Les dépôts des clients seront protégés des erreurs des banques. C'est dans ce cadre que le projet de loi transforme le Fonds de garantie des dépôts en un Fonds de garantie des dépôts et de résolution, financé par les banques elles-mêmes et dont la capacité d'intervention sera fortement renforcée.
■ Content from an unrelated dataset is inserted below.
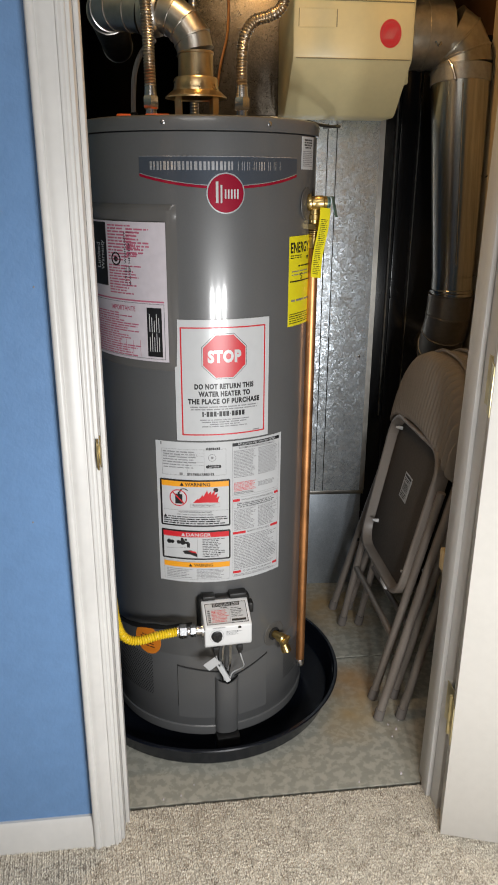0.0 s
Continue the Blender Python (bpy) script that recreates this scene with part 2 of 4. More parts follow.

Les travaux en commission et les échanges avec le Gouvernement ont permis d'enrichir le texte, notamment sur la question des paradis fiscaux. Les amendements adoptés en commission sous l'impulsion des groupes majoritaires permettent d'aller vers une meilleure transparence. Dorénavant, et nous y étions particulièrement sensibles, les établissements de crédit devront publier en annexe à leurs comptes annuels des informations sur leurs implantations et leurs activités dans chaque État ou territoire, pays par pays.

Le projet de loi ne propose pas de filialiser les activités de tenue de marché qui jouent un rôle souvent fondamental dans l'apport de liquidités à des clients, et qui, de façon générale, permettent d'assurer un bon fonctionnement des marchés au service des entreprises ou de l'État lorsqu'il émet des titres de dette. Mais ces activités doivent être sérieusement encadrées afin de ne pas dissimuler dans la société mère des activités spéculatives. Suite à l'adoption d'amendements de notre groupe, le ministre des finances aura la possibilité, s'il le juge utile, de limiter leur poids dans la maison mère de chaque banque par simple arrêté.

Enfin, le dernier objectif du texte, et non le moindre, vise à protéger les clients des banques. Sur cette question, je ne doute pas que nos travaux permettront de trouver un équilibre satisfaisant afin de protéger nos concitoyens, notamment les plus modestes, des frais bancaires abusifs.